カンヌライオンズ2021審査レポート

カンヌライオンズの審査を経験して、「個人を尊重する企業の取り組みから我々が学ぶべきこと」

 

広告賞受賞は誰のため、何のため

――今回2年分の作品を審査されて、今後クリエイティブの方向性はどのように変化していくと感じましたか。

 TBWA\HAKUHODOで働いている私にとって、カンヌライオンズはすごく大きなクリエイティブ指標でした。我われは、電通や博報堂に比べると、そこまで大きなチームではありません。だからこそ、世界で通用する賞を受賞すると、会社としてのエッジ、クリエイティブとしてのエッジになります。日本ではTCC(東京コピーライターズクラブ)やACC(ALL Japan Confederation of Creativity)もありますが、カンヌライオンズの受賞は世界中から一気にオファーが来るほどの影響力を持ちます。

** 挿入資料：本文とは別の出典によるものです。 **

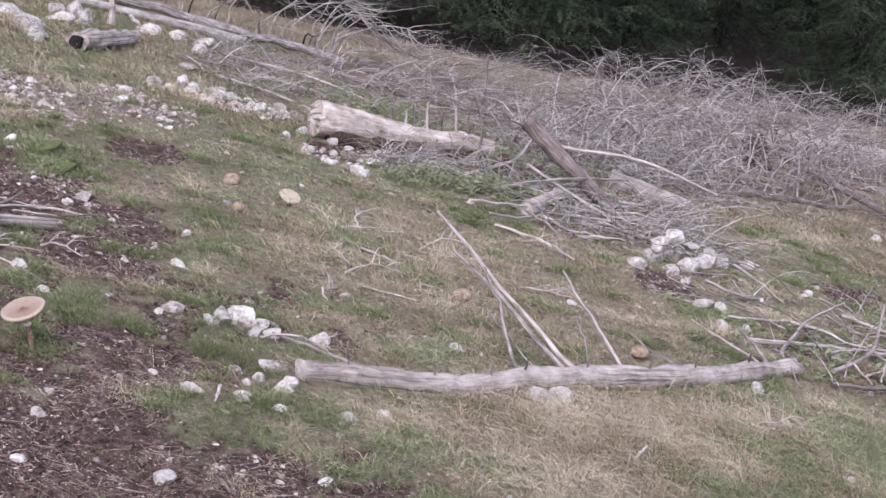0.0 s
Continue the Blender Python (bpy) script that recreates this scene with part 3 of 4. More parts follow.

 もちろん賞はあくまで、結果が出たものに与えられるものであって、「賞を目指すことが本当にプロとして正しいのか?」という意見や、広告はクライアントのための仕事なので、「賞に向き合うのではなく、クライアントとのパートナーシップを見るべきだ」という意見もあります。

 それでもあえて、仲間にもカンヌライオンズはじめ世界の広告賞を目指して欲しいと考える理由があります。

 それは、「我われはプロとして仕事をして結果を出して褒められる。でも、そこで我われの仕事はまだ7割しか完了していない」ということです。そして、残りの3割は何かと言うと、「良い仕事ができたら、その仕事の素晴らしさをみんなにもシェアすべきだ」ということです。なぜなら人は良い仕事を知ることができれば、自分の仕事への活用や自国では何ができるかのアイデアが湧いてくるきっかけになるからです。

 こうして良い仕事が世界中に連鎖していくことが理想だと思っています。「賞を目指すことに意味はない」という意見もあるなかで、私はあえてこれだけ多くのイシューが細分化して多様性が生まれている中で、企業はこんなにも素晴らしい取り組みをしたということを声を大きくして広めていくべきだと思っています。

――受賞作品が社会へのメッセージになるということですね。

 はい。それも踏まえて、最近は前評判が高い仕事が受賞する例がますます増えているように感じます。その理由は2つあって、ひとつは、みなさんが感じるようにSNSやインターネットなどで情報取得が速くなり、拡散しやすくなっていることです。

 2つ目はカンヌライオンズ自体の変化です。「advertising festival」というネーミングはすでに「festival of creativity」へと変化しています。つまり、広告からクリエイティブの採点に変わったんです。より多くのカテゴリーのクリエイティビティを称賛しようとした時、広告だけではなく、純粋に格好いいものや、ちょっとしたいいことが、受け入れられる時代になりました。

 我われが仕事を請け負う際も、届けたいターゲットに届けたい情報を届けることも大事ですが、日本で話題になることもそうだし、マーケットを日本だけにせず、世界中でいいねと思えるものを、ひとつ目線を上げてつくっていくことが今後さらに大事になっていくと思います。